A heavy vehicle engineer kept quiet about deficiencies in his designs for years until a trailer snapped off a truck, according to NZTA documents.
The Transport Agency put out a safety alert about the engineer, Dick Joyce of Wellington, earlier this month, adding to widespread disruption in the transport industry. It calls for urgent checks on the towing connections of almost 500 heavy vehicles including big trucks and logging trailers.
But Mr Joyce said it was a "witch hunt" and he had never knowingly endangered the public.
He expressed disbelief at what he said was a summary of the current inquiry that the Transport Agency had just given him, that faulted 80 percent of his 480 or so truck towing certifications over the last decade.
It was "stupid", he said.
Transport Agency documents now released under the Official Information Act chart an investigation into Mr Joyce a decade ago, after a trailer broke off a truck and rolled backwards near Taupō.
Investigations from 2007 to 2009 found the stresses on the steel were three times the maximum allowed.
The documents say Mr Joyce knew about the deficient design as early as 2005, when he came across cracks in another truck's drawbeam, but that he did not raise a red flag about it to anyone else, even though at least nine other large and medium-sized trucks had the same flawed design.
"Joyce failed to take reasonable steps to safeguard the health and safety of people ... These actions present a significant risk to land transport safety," the 2009 OIA documents said.
Dick Joyce rejected not only that finding, which he said he had disputed at length at the time, but also the current investigation into his work that has triggered alarm bells.
"I've never taken a shortcut," he said.
"I've had probably 15 calls from people saying they don't believe a word of it [the current inquiry], they agree that there's a witch-hunt.
"I believe Land Transport [Transport Agency] are being totally unfair and they're totally biased."
The OIA documents said Mr Joyce modified the design but broke certification rules by not alerting the agency, or telling truck owners or Certificate of Fitness inspectors about the "need for extra vigilance".
"I was aware of the deficiency but I decided the deficiency was not catastrophic," Mr Joyce told RNZ.
"It would fail gradually and everybody would see that it had failed - it would crack slowly."
The 2007 trailer failure was not due to the flawed design or cracking but because the truck driver probably missed a gear, and rolled backwards into a ditch, snapping the drawbeam, he said.
But the police's crash investigation unit agreed with the Transport Agency, that it snapped while being towed.
This mirrors a similar trailer failure a year ago near Murchison, that sparked the extra scrutiny of certifiers that has since tripped up Mr Joyce and forced off the road 1500 heavy vehicles certified by Nelson engineer Peter Wastney.
The Institute of Engineers - IPENZ - also found against Mr Joyce.
The OIA documents said an engineer who certified at least 10 trucks with the flawed design reported that Dick Joyce never told him about the cracking.
"Not advising anyone ... can only be considered as negligence and most likely conduct unbecoming ... Joyce's actions fell short of the duty of care required of a professional engineer."
Mr Joyce, however, said he thought there was only one flawed drawbeam - but that a contractor had kept using his old, deficient drawings to make others, without him knowing.
Mr Joyce scored zero out of three for drawbeam calculations in a 2008 agency audit.
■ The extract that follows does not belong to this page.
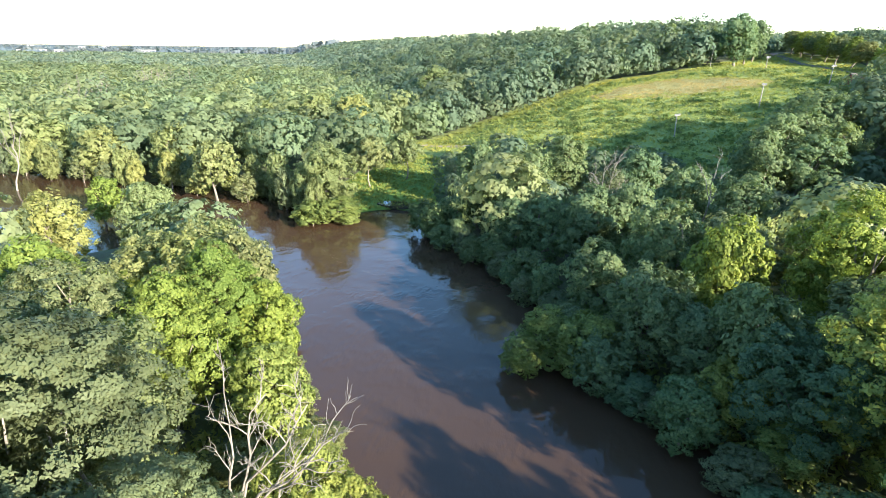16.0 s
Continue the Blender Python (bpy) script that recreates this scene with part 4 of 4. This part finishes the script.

Engineers must score above 2.4 to avoid extra auditing.
The 2009 investigation resulted in his suspension for three months. He did not appeal. "I had already spent a huge amount of time on this and decided that I needed to put it behind me and get on with life."
He regained his certification quickly, he said, and had passed six or seven audits since, all above 2.4.
Now, though, his business in Seaview, Lower Hutt, was suffering and his reputation was on the line, he said; he had just got a summary from the Transport Agency of its investigation, and it was harsh.
"I'm prepared to accept that I'm not perfect and every now and then I'll make a mistake.
"However, this is the stupid part about it, they gave me a summary and ... if I take it as literal, 80 percent of my work was at fault" in certifying 480-odd towing connections in the last 10 years.
The agency is also investigating whether some heavy vehicle certifiers have been signing off on engineering work based just on photos, without checking it firsthand.
Dick Joyce said he had never done that, but had seen "indications" it had occurred. He would not comment further about that.